Do I need to replace my CRM to fix this?
No. If you have already invested in HubSpot, Salesforce, Pipedrive, Zoho, or anything else, you keep it. We add an AI layer that handles the data entry your team has stopped doing: logging email activity automatically, enriching new contacts from public sources, summarising meetings and calls, and flagging accounts that have gone quiet. The CRM you already pay for stops being a guilt-trip and starts being useful, without anyone learning a new tool.
What changed for the 25-person professional services firm in the example?
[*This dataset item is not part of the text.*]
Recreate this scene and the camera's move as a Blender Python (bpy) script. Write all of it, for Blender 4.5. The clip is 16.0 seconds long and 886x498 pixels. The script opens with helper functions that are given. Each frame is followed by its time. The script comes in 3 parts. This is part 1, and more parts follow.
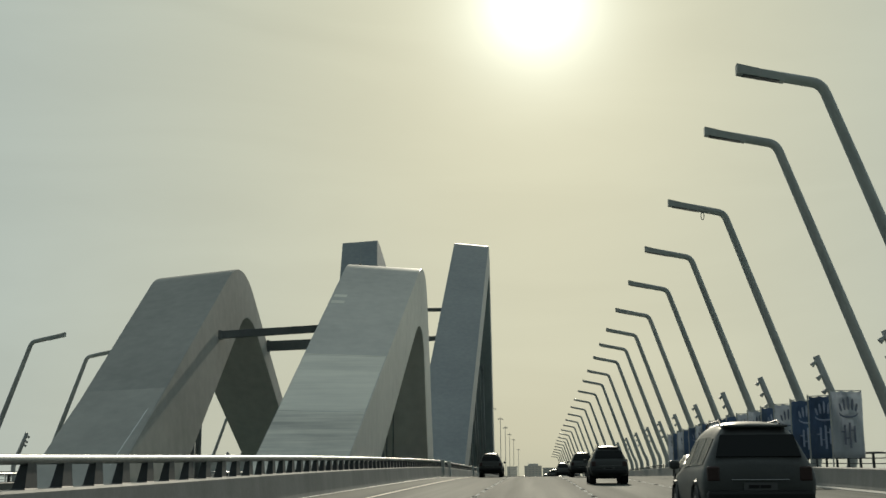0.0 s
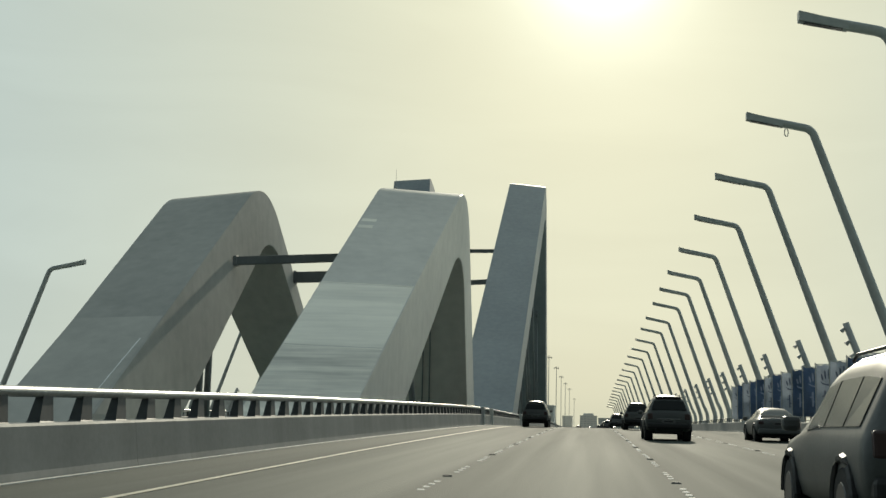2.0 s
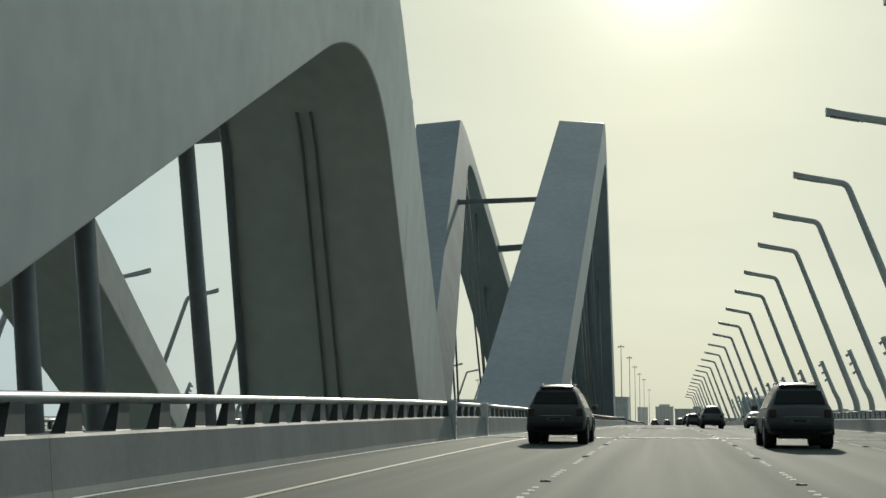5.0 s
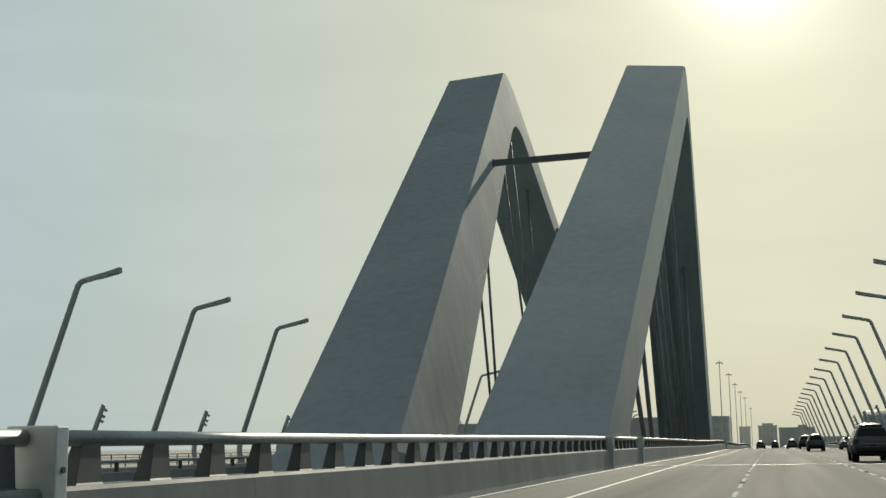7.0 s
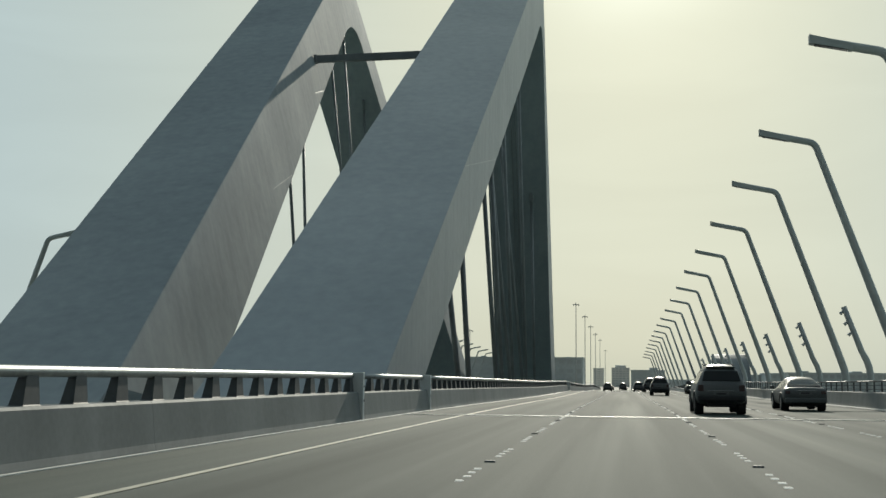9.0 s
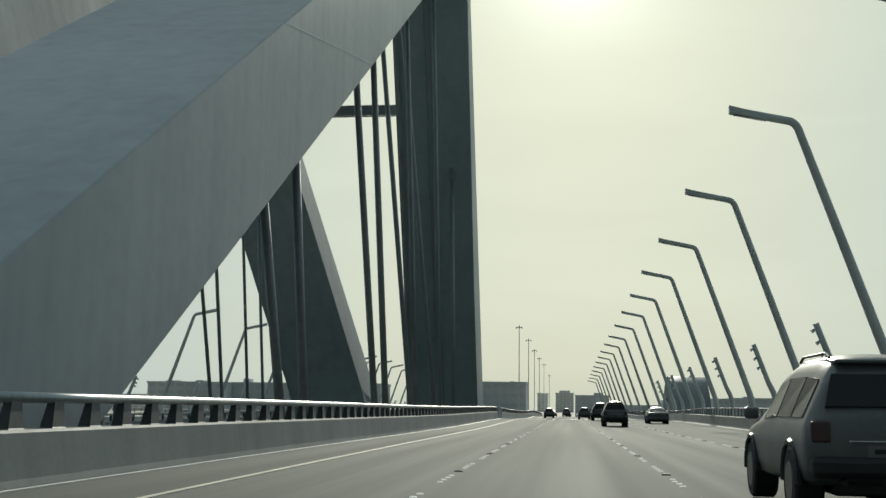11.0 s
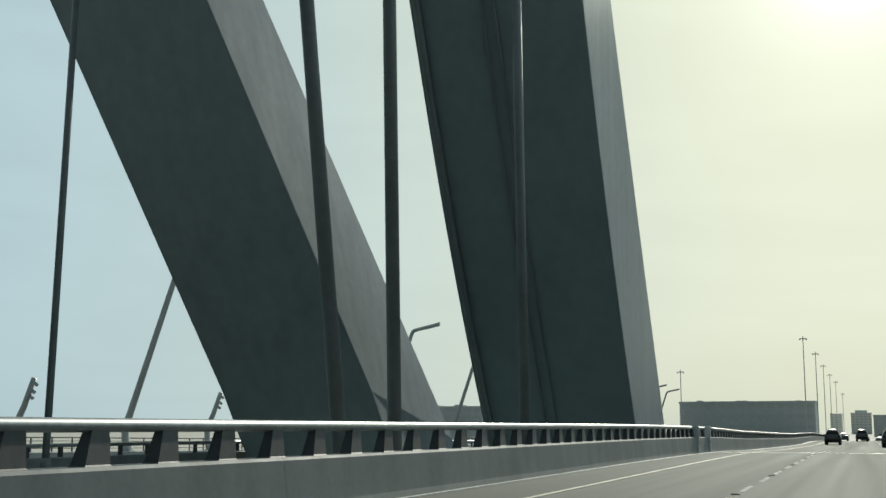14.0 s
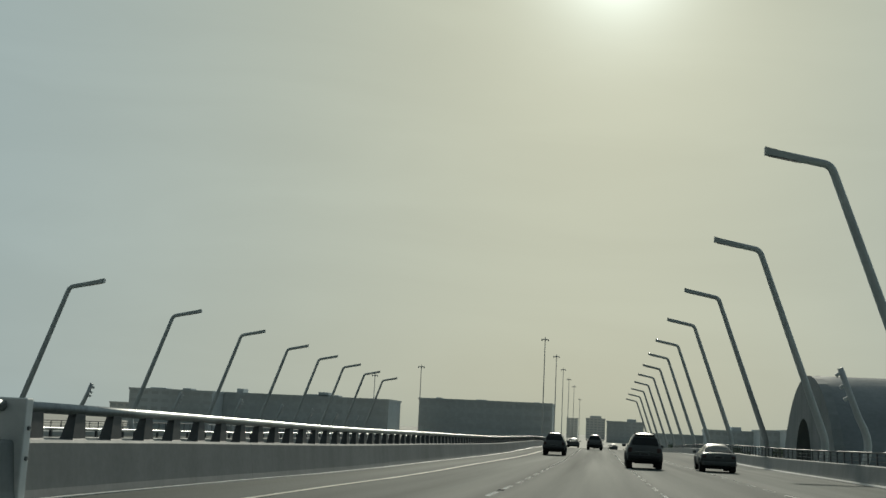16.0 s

Inside one month, contact records went from roughly 40% complete to 90% complete, activity logging was running automatically across email, the sales team reported almost no time on CRM admin, and the partners had a pipeline view they actually trusted. By month three they had re-engaged two significant accounts that had gone quiet, response time to new enquiries dropped from 48 hours to under 4, and revenue from existing clients was up 12% on tighter follow-up.
How do you handle privacy when AI reads the team's email?
Carefully and transparently. Email access for activity logging needs explicit consent from the people whose inboxes are being read, with clear boundaries set up front: personal email excluded, specific domains or labels scoped in, and the team told plainly what is being captured and why. Privacy is not a footnote, it is part of the rollout. If the team does not understand and accept the boundaries, the project will fail for trust reasons before it fails for technical ones.